= Exercise instructions =
Pictures in the data below are not part of the copy; transcribe everything else exactly.

= Dataset section =
--- Begin ---

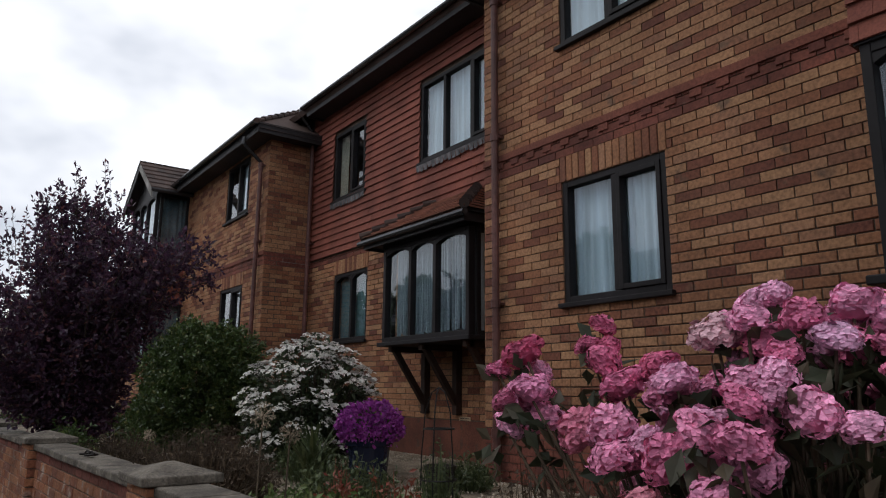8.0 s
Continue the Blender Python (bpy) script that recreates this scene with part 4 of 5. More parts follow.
BARK = material("bark", [(0.3, (0.035, 0.026, 0.020)), (0.7, (0.07, 0.052, 0.04))], grain=30, stain=6, bump=0.8)
TWIG = material("dry_twig", [(0.3, (0.09, 0.065, 0.045)), (0.7, (0.15, 0.11, 0.075))], grain=40, stain=6)
PURPLE = leaf_mat("purple_leaf", [(0.0, (0.044, 0.022, 0.046)), (0.5, (0.068, 0.032, 0.064)), (0.85, (0.105, 0.044, 0.078)), (1.0, (0.19, 0.075, 0.072))], rough=0.36, trans=0.45)
LAUREL = leaf_mat("laurel_leaf", [(0.0, (0.046, 0.080, 0.022)), (0.6, (0.072, 0.115, 0.034)), (0.88, (0.12, 0.165, 0.048)), (1.0, (0.20, 0.19, 0.06))], rough=0.36)
DEEPLEAF = leaf_mat("deep_green_leaf", [(0.0, (0.025, 0.042, 0.016)), (0.7, (0.042, 0.062, 0.024)), (1.0, (0.07, 0.085, 0.035))])
GREEN = leaf_mat("garden_leaf", [(0.0, (0.045, 0.065, 0.025)), (0.6, (0.07, 0.095, 0.035)), (1.0, (0.11, 0.13, 0.05))])
HYDLEAF = leaf_mat("hydrangea_leaf", [(0.0, (0.035, 0.045, 0.022)), (0.6, (0.055, 0.060, 0.030)), (1.0, (0.09, 0.07, 0.04))])
BROWNBUSH = leaf_mat("dry_brown_leaf", [(0.0, (0.056, 0.039, 0.026)), (0.6, (0.088, 0.060, 0.038)), (1.0, (0.125, 0.088, 0.054))], rough=0.9)
GRASS = leaf_mat("grass_blade", [(0.0, (0.065, 0.110, 0.026)), (0.5, (0.105, 0.165, 0.042)), (1.0, (0.19, 0.20, 0.08))])
REDSPIKE = leaf_mat("red_spike", [(0.0, (0.22, 0.05, 0.03)), (0.6, (0.28, 0.075, 0.045)), (1.0, (0.16, 0.09, 0.05))])
WHITEPETAL = leaf_mat("white_petal", [(0.0, (0.72, 0.70, 0.65)), (0.8, (0.80, 0.79, 0.75)), (1.0, (0.70, 0.58, 0.54))], rough=0.7)
MAGENTA = leaf_mat("magenta_petal", [(0.0, (0.27, 0.035, 0.26)), (0.6, (0.36, 0.05, 0.34)), (1.0, (0.24, 0.04, 0.29))], rough=0.6)
TREEGREEN = leaf_mat("street_tree_leaf", [(0.0, (0.045, 0.075, 0.022)), (0.6, (0.065, 0.10, 0.03)), (1.0, (0.10, 0.14, 0.045))])


def leaf(s, c, way, size, wide=0.5, rng=RNG, fold=0.25):
    """One folded leaf from c along way."""
    way = way.normalized()
    side = way.cross(Vector((rng.uniform(-1, 1), rng.uniform(-1, 1), rng.uniform(-0.2, 1)))).normalized()
    up = side.cross(way)
    b, t = c, c + way * size
    m = c + way * size * 0.5
    s.add([b, m + side * size * wide * 0.5 + up * size * fold * 0.3, t, m - side * size * wide * 0.5 + up * size * fold * 0.3], ((0, 1, 2), (0, 2, 3)))


def rand_dir(rng=RNG, low=-1.0):
    while True:
        v = Vector((rng.uniform(-1, 1), rng.uniform(-1, 1), rng.uniform(low, 1)))
        if 0.05 < v.length < 1:
            return v.normalized()


def spray(s, c, way, length, n, size, wide=0.5, rng=RNG, spread=0.07):
    """Leaves along a twig from c."""
    for _ in range(n):
        f = rng.random()
        p = c + way * length * f + rand_dir(rng) * spread
        leaf(s, p, (way * 0.6 + rand_dir(rng)).normalized(), size * rng.uniform(0.6, 1.2), wide, rng)


def profile(points, z):
    for (z0, r0), (z1, r1) in zip(points, points[1:]):
        if z0 <= z <= z1:
            return r0 + (r1 - r0) * (z - z0) / (z1 - z0)
    return 0.0


def tree(name, at, prof, label, leafmat, n_spray, per, size, seed, stems=3, squash=(1, 1), trunk_r=0.06, clear=0.3, twig=0.28, low=-0.25, lean=0.0, lumps=0.22):
    rng = random.Random(seed)
    base = Vector(at)
    t = thing(name, at, label, "tree")
    crown, wood = Soup(), Soup()
    ztop = prof[-1][0]
    for k in range(stems):
        p = base.copy()
        d = Vector((rng.uniform(-0.25, 0.25), rng.uniform(-0.25, 0.25), 1))
        r = trunk_r * rng.uniform(0.7, 1.1)
        for j in range(7):
            q = p + d.normalized() * (ztop * 0.82 / 7)
            wood.tube(p, q, r, r * 0.8, n=7)
            p, r = q, r * 0.78
            d = d + Vector((rng.uniform(-0.25, 0.25), rng.uniform(-0.25, 0.25), 0.1))
    for i in range(n_spray):
        z = prof[0][0] + (ztop - prof[0][0]) * (rng.random() ** 0.9)
        r = profile(prof, z)
        a = rng.uniform(0, 2 * math.pi)
        lump = 1 + lumps * noise.noise((math.cos(a) * 1.9 + seed, math.sin(a) * 1.9, z * 1.7))
        f = math.sqrt(rng.uniform(0.12, 1.0))
        c = base + Vector((lean * z + math.cos(a) * r * f * lump * squash[0], math.sin(a) * r * f * lump * squash[1], z))
        if lean and c.z < 1.4 and c.x < wall_x(c.y) + 0.28:
            continue
        out = Vector((math.cos(a), math.sin(a), rng.uniform(low, 1.0))).normalized()
        L = twig * rng.uniform(0.6, 1.5)
        spray(crown, c, out, L, per, size, 0.55, rng)
        if i % 4 == 0:
            root = base + Vector((0, 0, max(0.25, z * 0.7)))
            wood.tube(root, c, 0.014, 0.006, n=5, cap=False)
        wood.tube(c, c + out * L, 0.005, 0.002, n=4, cap=False)
    part("trunk", wood, BARK, t)
    part("crown", crown, leafmat, t, kind="stuff")
    return t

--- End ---

= Written solution =
8.0 s
Continue the Blender Python (bpy) script that recreates this scene with part 4 of 5. More parts follow.
BARK = material("bark", [(0.3, (0.035, 0.026, 0.020)), (0.7, (0.07, 0.052, 0.04))], grain=30, stain=6, bump=0.8)
TWIG = material("dry_twig", [(0.3, (0.09, 0.065, 0.045)), (0.7, (0.15, 0.11, 0.075))], grain=40, stain=6)
PURPLE = leaf_mat("purple_leaf", [(0.0, (0.044, 0.022, 0.046)), (0.5, (0.068, 0.032, 0.064)), (0.85, (0.105, 0.044, 0.078)), (1.0, (0.19, 0.075, 0.072))], rough=0.36, trans=0.45)
LAUREL = leaf_mat("laurel_leaf", [(0.0, (0.046, 0.080, 0.022)), (0.6, (0.072, 0.115, 0.034)), (0.88, (0.12, 0.165, 0.048)), (1.0, (0.20, 0.19, 0.06))], rough=0.36)
DEEPLEAF = leaf_mat("deep_green_leaf", [(0.0, (0.025, 0.042, 0.016)), (0.7, (0.042, 0.062, 0.024)), (1.0, (0.07, 0.085, 0.035))])
GREEN = leaf_mat("garden_leaf", [(0.0, (0.045, 0.065, 0.025)), (0.6, (0.07, 0.095, 0.035)), (1.0, (0.11, 0.13, 0.05))])
HYDLEAF = leaf_mat("hydrangea_leaf", [(0.0, (0.035, 0.045, 0.022)), (0.6, (0.055, 0.060, 0.030)), (1.0, (0.09, 0.07, 0.04))])
BROWNBUSH = leaf_mat("dry_brown_leaf", [(0.0, (0.056, 0.039, 0.026)), (0.6, (0.088, 0.060, 0.038)), (1.0, (0.125, 0.088, 0.054))], rough=0.9)
GRASS = leaf_mat("grass_blade", [(0.0, (0.065, 0.110, 0.026)), (0.5, (0.105, 0.165, 0.042)), (1.0, (0.19, 0.20, 0.08))])
REDSPIKE = leaf_mat("red_spike", [(0.0, (0.22, 0.05, 0.03)), (0.6, (0.28, 0.075, 0.045)), (1.0, (0.16, 0.09, 0.05))])
WHITEPETAL = leaf_mat("white_petal", [(0.0, (0.72, 0.70, 0.65)), (0.8, (0.80, 0.79, 0.75)), (1.0, (0.70, 0.58, 0.54))], rough=0.7)
MAGENTA = leaf_mat("magenta_petal", [(0.0, (0.27, 0.035, 0.26)), (0.6, (0.36, 0.05, 0.34)), (1.0, (0.24, 0.04, 0.29))], rough=0.6)
TREEGREEN = leaf_mat("street_tree_leaf", [(0.0, (0.045, 0.075, 0.022)), (0.6, (0.065, 0.10, 0.03)), (1.0, (0.10, 0.14, 0.045))])


def leaf(s, c, way, size, wide=0.5, rng=RNG, fold=0.25):
    """One folded leaf from c along way."""
    way = way.normalized()
    side = way.cross(Vector((rng.uniform(-1, 1), rng.uniform(-1, 1), rng.uniform(-0.2, 1)))).normalized()
    up = side.cross(way)
    b, t = c, c + way * size
    m = c + way * size * 0.5
    s.add([b, m + side * size * wide * 0.5 + up * size * fold * 0.3, t, m - side * size * wide * 0.5 + up * size * fold * 0.3], ((0, 1, 2), (0, 2, 3)))


def rand_dir(rng=RNG, low=-1.0):
    while True:
        v = Vector((rng.uniform(-1, 1), rng.uniform(-1, 1), rng.uniform(low, 1)))
        if 0.05 < v.length < 1:
            return v.normalized()


def spray(s, c, way, length, n, size, wide=0.5, rng=RNG, spread=0.07):
    """Leaves along a twig from c."""
    for _ in range(n):
        f = rng.random()
        p = c + way * length * f + rand_dir(rng) * spread
        leaf(s, p, (way * 0.6 + rand_dir(rng)).normalized(), size * rng.uniform(0.6, 1.2), wide, rng)


def profile(points, z):
    for (z0, r0), (z1, r1) in zip(points, points[1:]):
        if z0 <= z <= z1:
            return r0 + (r1 - r0) * (z - z0) / (z1 - z0)
    return 0.0


def tree(name, at, prof, label, leafmat, n_spray, per, size, seed, stems=3, squash=(1, 1), trunk_r=0.06, clear=0.3, twig=0.28, low=-0.25, lean=0.0, lumps=0.22):
    rng = random.Random(seed)
    base = Vector(at)
    t = thing(name, at, label, "tree")
    crown, wood = Soup(), Soup()
    ztop = prof[-1][0]
    for k in range(stems):
        p = base.copy()
        d = Vector((rng.uniform(-0.25, 0.25), rng.uniform(-0.25, 0.25), 1))
        r = trunk_r * rng.uniform(0.7, 1.1)
        for j in range(7):
            q = p + d.normalized() * (ztop * 0.82 / 7)
            wood.tube(p, q, r, r * 0.8, n=7)
            p, r = q, r * 0.78
            d = d + Vector((rng.uniform(-0.25, 0.25), rng.uniform(-0.25, 0.25), 0.1))
    for i in range(n_spray):
        z = prof[0][0] + (ztop - prof[0][0]) * (rng.random() ** 0.9)
        r = profile(prof, z)
        a = rng.uniform(0, 2 * math.pi)
        lump = 1 + lumps * noise.noise((math.cos(a) * 1.9 + seed, math.sin(a) * 1.9, z * 1.7))
        f = math.sqrt(rng.uniform(0.12, 1.0))
        c = base + Vector((lean * z + math.cos(a) * r * f * lump * squash[0], math.sin(a) * r * f * lump * squash[1], z))
        if lean and c.z < 1.4 and c.x < wall_x(c.y) + 0.28:
            continue
        out = Vector((math.cos(a), math.sin(a), rng.uniform(low, 1.0))).normalized()
        L = twig * rng.uniform(0.6, 1.5)
        spray(crown, c, out, L, per, size, 0.55, rng)
        if i % 4 == 0:
            root = base + Vector((0, 0, max(0.25, z * 0.7)))
            wood.tube(root, c, 0.014, 0.006, n=5, cap=False)
        wood.tube(c, c + out * L, 0.005, 0.002, n=4, cap=False)
    part("trunk", wood, BARK, t)
    part("crown", crown, leafmat, t, kind="stuff")
    return t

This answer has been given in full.